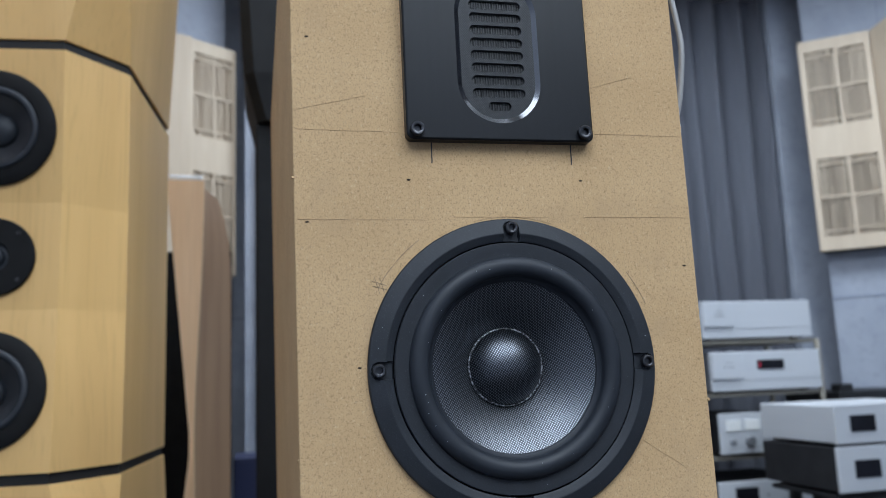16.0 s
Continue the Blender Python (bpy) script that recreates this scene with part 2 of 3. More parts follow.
MAUVE_POST = mat("mauve_metal_post", (0.24, 0.2, 0.23), 0.3, metal=0.5, second=(0.2, 0.17, 0.19), scale=(20, 20, 4))
BEIGE_POST = mat("champagne_post", (0.29, 0.265, 0.22), 0.4, metal=0.4, second=(0.24, 0.22, 0.185), scale=(20, 20, 4))
GRANITE = mat("black_granite", (0.022, 0.023, 0.027), 0.12, spec=0.6, second=(0.035, 0.037, 0.043), scale=(12, 12, 12), fine=(0.09, 0.09, 0.1),
              fine_scale=(150, 150, 150), fine_amount=0.35)
GRANITE_ROUGH = mat("dark_stone_side", (0.075, 0.078, 0.089), 0.55, second=(0.125, 0.13, 0.145), scale=(10, 10, 14), fine=(0.11, 0.11, 0.12),
                    fine_scale=(120, 120, 120), fine_amount=0.4, bump=0.3, bump_scale=(90, 90, 90))
CABLE_WHITE = mat("white_cable", (0.33, 0.325, 0.32), 0.4, second=(0.28, 0.275, 0.27), scale=(20, 20, 20))
CABLE_RED = mat("red_cable", (0.42, 0.10, 0.07), 0.4)
CABLE_BLACK = mat("black_cable", (0.015, 0.015, 0.016), 0.5)
CABLE_BLUE = mat("blue_cable", (0.04, 0.06, 0.2), 0.45)
PALE_GREY = mat("pale_grey_paint", (0.60, 0.61, 0.64), 0.5, second=(0.56, 0.57, 0.6), scale=(6, 6, 6))
NAVY = mat("navy_plastic", (0.02, 0.025, 0.07), 0.5)


# ---- helpers for building ----
def thing(name, label, category, m=None, group=""):
    ob = new(name)
    ob.empty_display_size = 0.05
    if m:
        ob.matrix_world = m
    return tagged(ob, label, category, group)


def part(name, bm, material, parent=None, label="", smooth=False):
    me = bpy.data.meshes.new(name)
    bmesh.ops.recalc_face_normals(bm, faces=bm.faces)
    bm.to_mesh(me)
    bm.free()
    me.materials.append(material)
    if smooth:
        for p in me.polygons:
            p.use_smooth = True
        me.set_sharp_from_angle(angle=radians(38 if smooth is True else smooth))
    ob = new(name, me)
    if parent:
        ob.parent = parent
    if label:
        ob["label"] = label
    return ob


def structure(name, bm, material, label="", smooth=False):
    ob = part(name, bm, material, None, label, smooth)
    ob["kind"] = "structure"
    return ob


def add_box(bm, x0, x1, y0, y1, z0, z1, bevel=0.0, seg=2):
    v = [bm.verts.new((x, y, z)) for x in (x0, x1) for y in (y0, y1) for z in (z0, z1)]
    fs = [bm.faces.new([v[i] for i in q]) for q in ((0, 1, 3, 2), (4, 6, 7, 5), (0, 4, 5, 1), (2, 3, 7, 6), (0, 2, 6, 4), (1, 5, 7, 3))]
    if bevel:
        es = list({e for f in fs for e in f.edges})
        bmesh.ops.bevel(bm, geom=es, offset=bevel, segments=seg, profile=0.5, affect="EDGES")
    return bm


def box(x0, x1, y0, y1, z0, z1, bevel=0.0, seg=2):
    return add_box(bmesh.new(), x0, x1, y0, y1, z0, z1, bevel, seg)


def lathe(profile, seg=96, caps=True):
    """Turn (radius, y) about the y axis."""
    bm = bmesh.new()
    rings = []
    for r, y in profile:
        if r < 1e-6:
            rings.append([bm.verts.new((0, y, 0))])
        else:
            rings.append([bm.verts.new((r * math.cos(a), y, r * math.sin(a))) for a in (2 * math.pi * i / seg for i in range(seg))])
    for a, b in zip(rings, rings[1:]):
        for i in range(seg):
            j = (i + 1) % seg
            if len(a) == 1 and len(b) > 1:
                bm.faces.new((a[0], b[j], b[i]))
            elif len(b) == 1 and len(a) > 1:
                bm.faces.new((a[i], a[j], b[0]))
            elif len(a) > 1:
                bm.faces.new((a[i], a[j], b[j], b[i]))
    return bm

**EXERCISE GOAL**
Output the material word for word, omitting its pictures.

**TASK SOLUTION**
16.0 s
Continue the Blender Python (bpy) script that recreates this scene with part 2 of 3. More parts follow.
MAUVE_POST = mat("mauve_metal_post", (0.24, 0.2, 0.23), 0.3, metal=0.5, second=(0.2, 0.17, 0.19), scale=(20, 20, 4))
BEIGE_POST = mat("champagne_post", (0.29, 0.265, 0.22), 0.4, metal=0.4, second=(0.24, 0.22, 0.185), scale=(20, 20, 4))
GRANITE = mat("black_granite", (0.022, 0.023, 0.027), 0.12, spec=0.6, second=(0.035, 0.037, 0.043), scale=(12, 12, 12), fine=(0.09, 0.09, 0.1),
              fine_scale=(150, 150, 150), fine_amount=0.35)
GRANITE_ROUGH = mat("dark_stone_side", (0.075, 0.078, 0.089), 0.55, second=(0.125, 0.13, 0.145), scale=(10, 10, 14), fine=(0.11, 0.11, 0.12),
                    fine_scale=(120, 120, 120), fine_amount=0.4, bump=0.3, bump_scale=(90, 90, 90))
CABLE_WHITE = mat("white_cable", (0.33, 0.325, 0.32), 0.4, second=(0.28, 0.275, 0.27), scale=(20, 20, 20))
CABLE_RED = mat("red_cable", (0.42, 0.10, 0.07), 0.4)
CABLE_BLACK = mat("black_cable", (0.015, 0.015, 0.016), 0.5)
CABLE_BLUE = mat("blue_cable", (0.04, 0.06, 0.2), 0.45)
PALE_GREY = mat("pale_grey_paint", (0.60, 0.61, 0.64), 0.5, second=(0.56, 0.57, 0.6), scale=(6, 6, 6))
NAVY = mat("navy_plastic", (0.02, 0.025, 0.07), 0.5)


# ---- helpers for building ----
def thing(name, label, category, m=None, group=""):
    ob = new(name)
    ob.empty_display_size = 0.05
    if m:
        ob.matrix_world = m
    return tagged(ob, label, category, group)


def part(name, bm, material, parent=None, label="", smooth=False):
    me = bpy.data.meshes.new(name)
    bmesh.ops.recalc_face_normals(bm, faces=bm.faces)
    bm.to_mesh(me)
    bm.free()
    me.materials.append(material)
    if smooth:
        for p in me.polygons:
            p.use_smooth = True
        me.set_sharp_from_angle(angle=radians(38 if smooth is True else smooth))
    ob = new(name, me)
    if parent:
        ob.parent = parent
    if label:
        ob["label"] = label
    return ob


def structure(name, bm, material, label="", smooth=False):
    ob = part(name, bm, material, None, label, smooth)
    ob["kind"] = "structure"
    return ob


def add_box(bm, x0, x1, y0, y1, z0, z1, bevel=0.0, seg=2):
    v = [bm.verts.new((x, y, z)) for x in (x0, x1) for y in (y0, y1) for z in (z0, z1)]
    fs = [bm.faces.new([v[i] for i in q]) for q in ((0, 1, 3, 2), (4, 6, 7, 5), (0, 4, 5, 1), (2, 3, 7, 6), (0, 2, 6, 4), (1, 5, 7, 3))]
    if bevel:
        es = list({e for f in fs for e in f.edges})
        bmesh.ops.bevel(bm, geom=es, offset=bevel, segments=seg, profile=0.5, affect="EDGES")
    return bm


def box(x0, x1, y0, y1, z0, z1, bevel=0.0, seg=2):
    return add_box(bmesh.new(), x0, x1, y0, y1, z0, z1, bevel, seg)


def lathe(profile, seg=96, caps=True):
    """Turn (radius, y) about the y axis."""
    bm = bmesh.new()
    rings = []
    for r, y in profile:
        if r < 1e-6:
            rings.append([bm.verts.new((0, y, 0))])
        else:
            rings.append([bm.verts.new((r * math.cos(a), y, r * math.sin(a))) for a in (2 * math.pi * i / seg for i in range(seg))])
    for a, b in zip(rings, rings[1:]):
        for i in range(seg):
            j = (i + 1) % seg
            if len(a) == 1 and len(b) > 1:
                bm.faces.new((a[0], b[j], b[i]))
            elif len(b) == 1 and len(a) > 1:
                bm.faces.new((a[i], a[j], b[0]))
            elif len(a) > 1:
                bm.faces.new((a[i], a[j], b[j], b[i]))
    return bm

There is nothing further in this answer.